Mary Jackson was an American mathematician and aerospace engineer at the National Advisory Committee for Aeronautics (NACA), which in 1958 was succeeded by the National Aeronautics and Space Administration (NASA). She worked at Langley Research Center in Hampton, Virginia, for most of her career. She started as a computer at the segregated West Area Computing division in 1951. In 1958, after taking engineering classes, she became NASA's first black female engineer.
Barbara Jean Paulson was an American human computer at NASA's Jet Propulsion Laboratory (JPL) and one of the first female scientists employed there. Paulson began working as a mathematician at JPL in 1948, where she calculated rocket trajectories by hand. She is among the women who made early progress at JPL.
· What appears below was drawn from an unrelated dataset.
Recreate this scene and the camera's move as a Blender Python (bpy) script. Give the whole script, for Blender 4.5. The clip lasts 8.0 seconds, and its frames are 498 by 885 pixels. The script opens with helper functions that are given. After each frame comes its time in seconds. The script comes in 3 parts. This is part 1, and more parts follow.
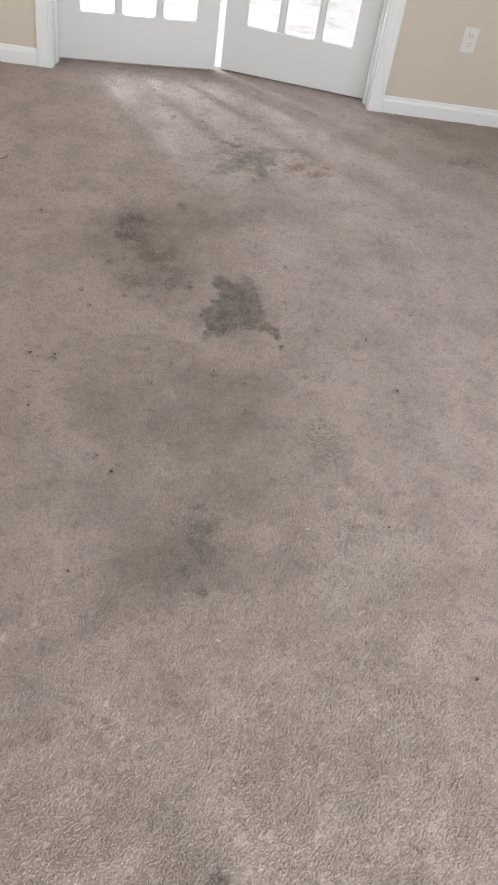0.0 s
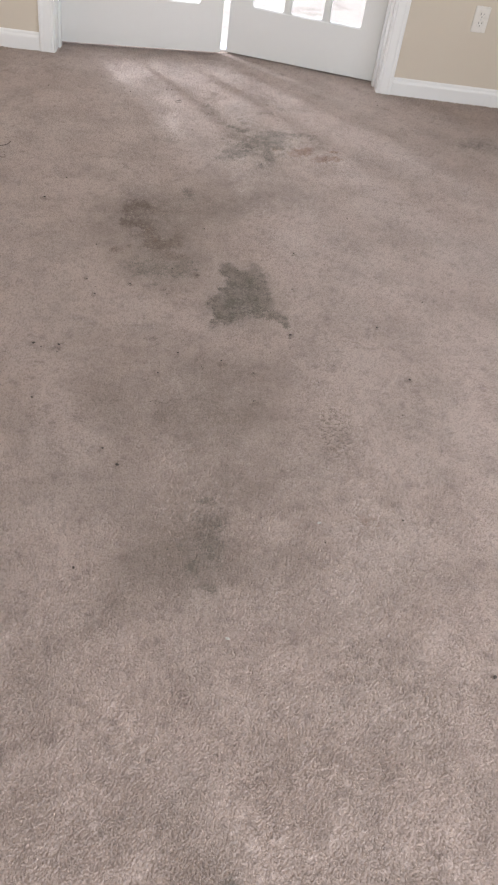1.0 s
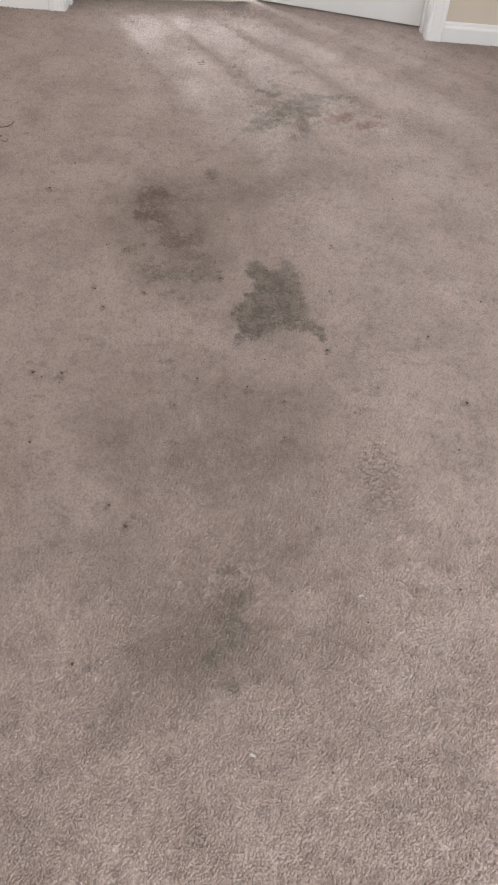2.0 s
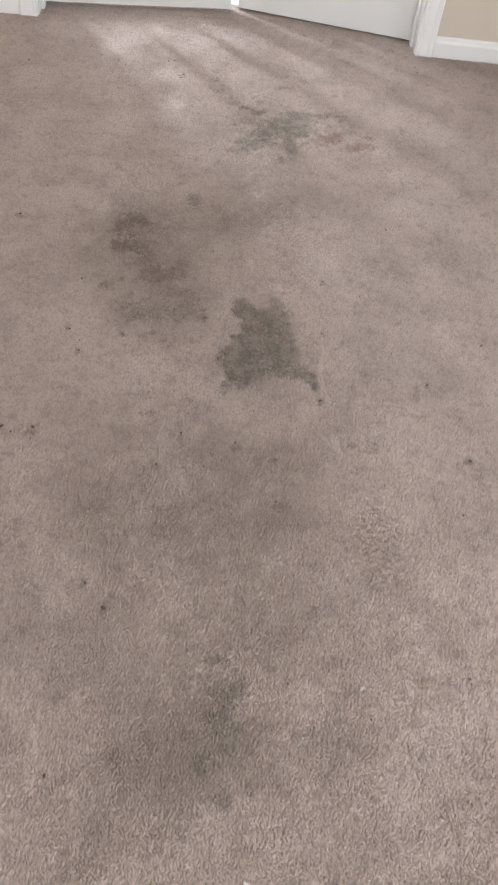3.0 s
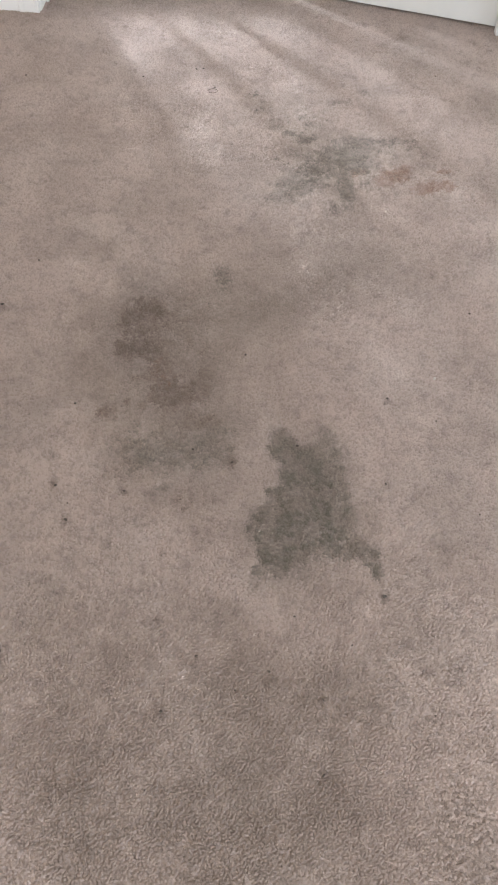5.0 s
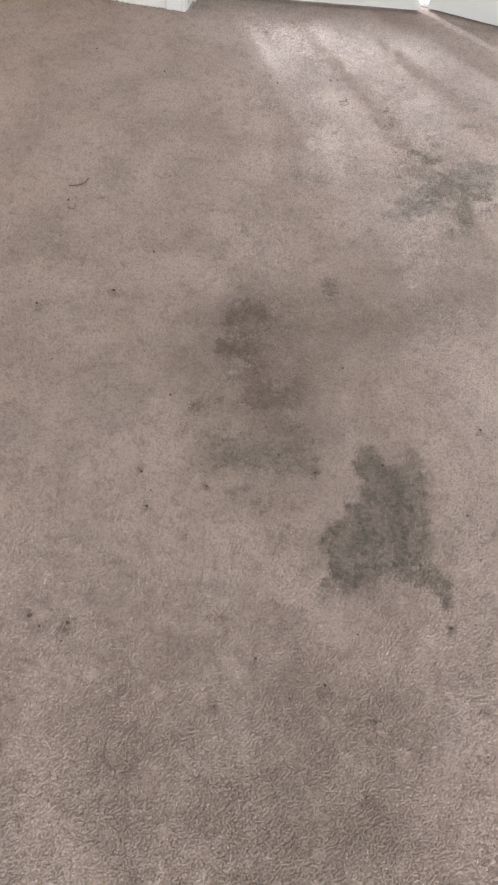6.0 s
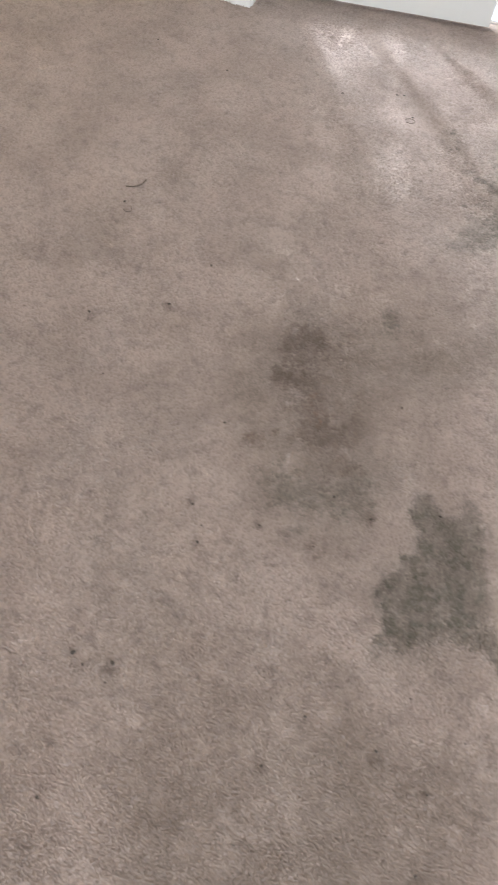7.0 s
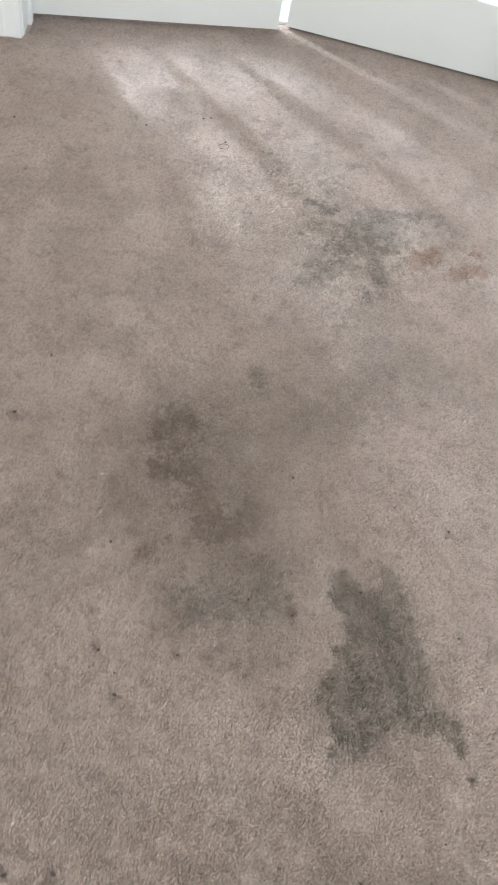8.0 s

Janez Yvonne Lawson Bordeaux was an American chemical engineer who became one of NASA's computers. She was the first African-American hired into a technical position at Jet Propulsion Laboratory. She programmed the IBM 701.
Helen Ling is a former software engineer who worked at NASA's Jet Propulsion Laboratory (JPL). She made considerable efforts to make JPL more diverse.
Barbara Canright was an American human computer at NASA's Jet Propulsion Laboratory (JPL) who was the first female mathematician to be employed. Canright joined the team in 1939 as a human computer, which required "Teams of people who were frequently used to undertake long and often tedious calculations; the work was divided so that this could be done in parallel." During her time at the JPL program she was instrumental in calculating both the thrust-to-weight ratio for performance of engines under various conditions, and the potential of rocket propellant. Canright was critical in the development of the JPL program and laid the foundations for other women to work in a field which was previously closed off to them.
The "Rocket Girls" were the women that worked at NASA and the Jet Propulsion Laboratory (JPL) before the development of desktop computers. These women are mostly unknown, but they did the majority of all hand calculations for missions. Most of these women were given the nickname of "computers" due to their abilities in the fields of physics and mathematics.